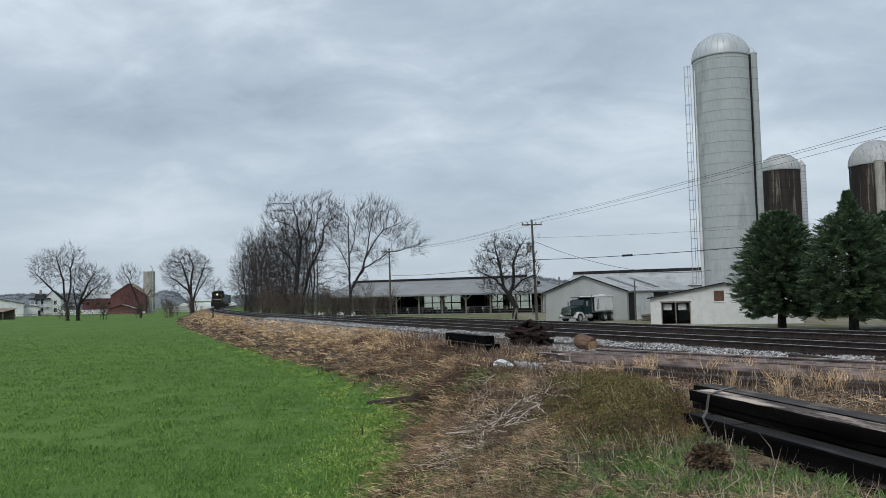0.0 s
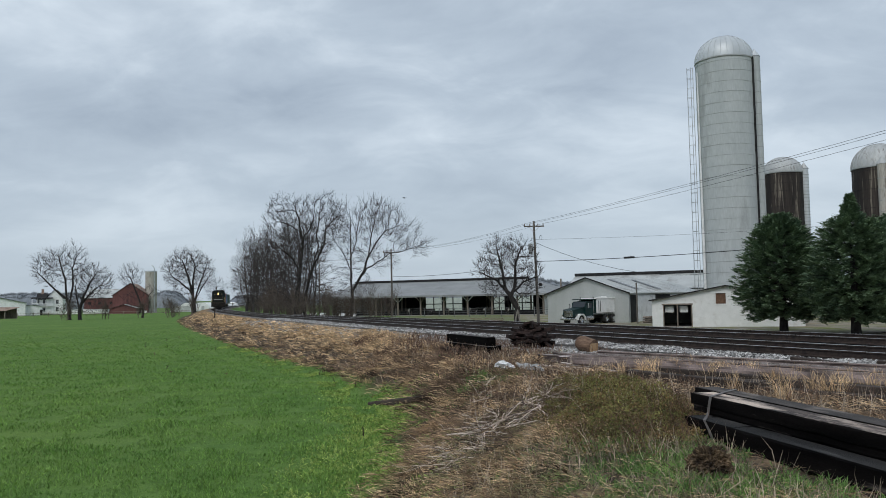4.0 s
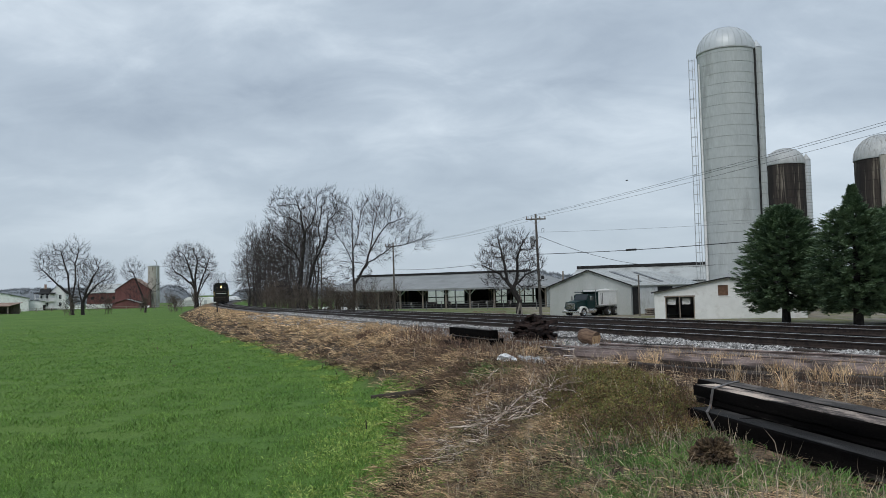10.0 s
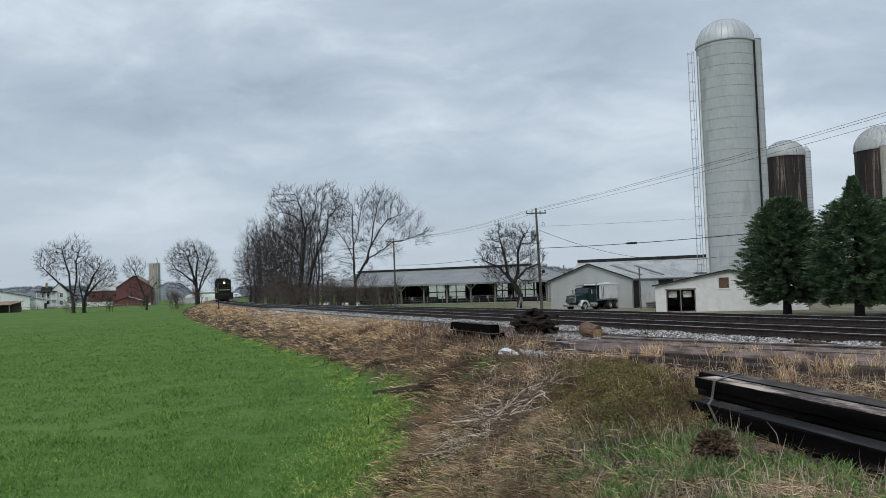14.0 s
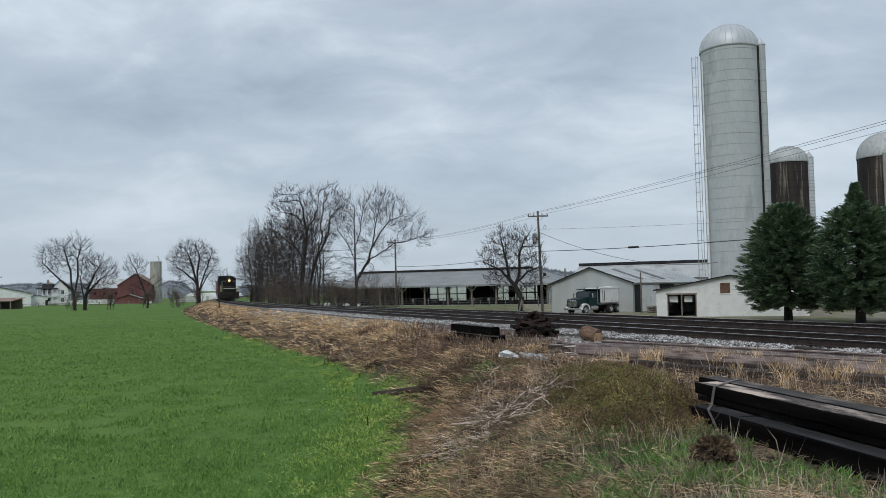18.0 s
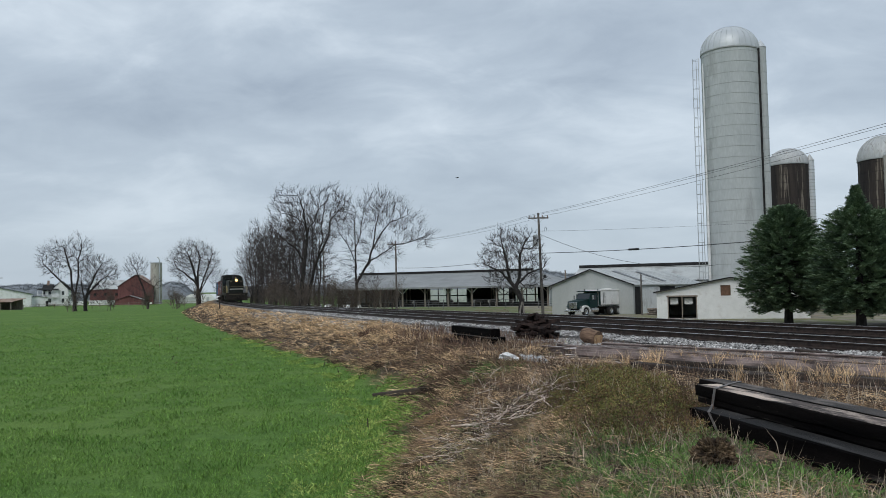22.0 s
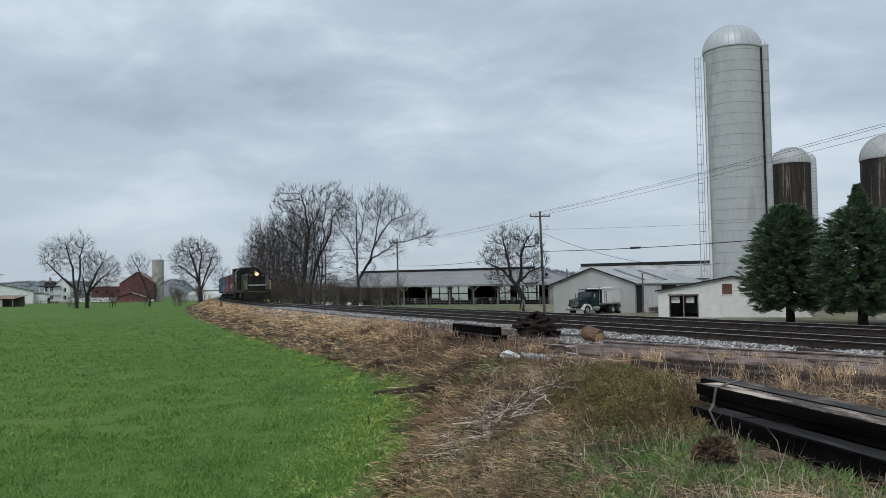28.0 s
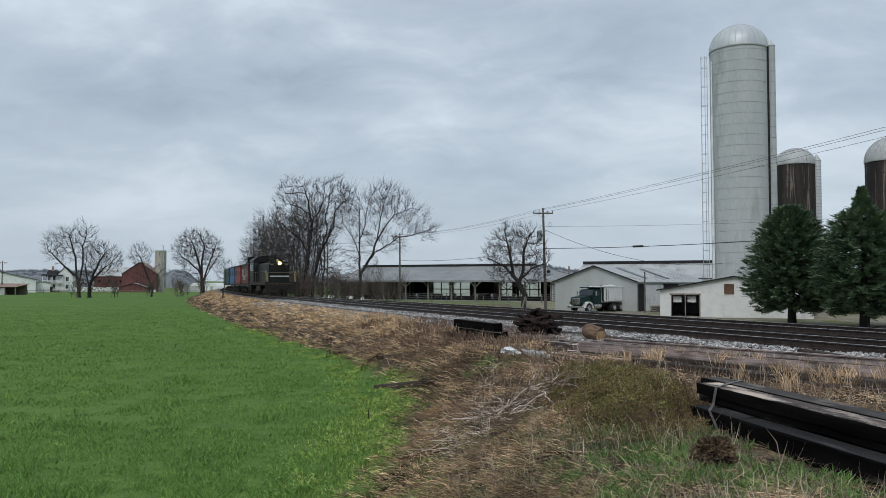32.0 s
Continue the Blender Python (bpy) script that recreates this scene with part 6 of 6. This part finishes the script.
___
Directive: Without including any pictures, print all of the material exactly as given.

Task answer:
0.0 s
4.0 s
10.0 s
14.0 s
18.0 s
22.0 s
28.0 s
32.0 s
Continue the Blender Python (bpy) script that recreates this scene with part 6 of 6. This part finishes the script.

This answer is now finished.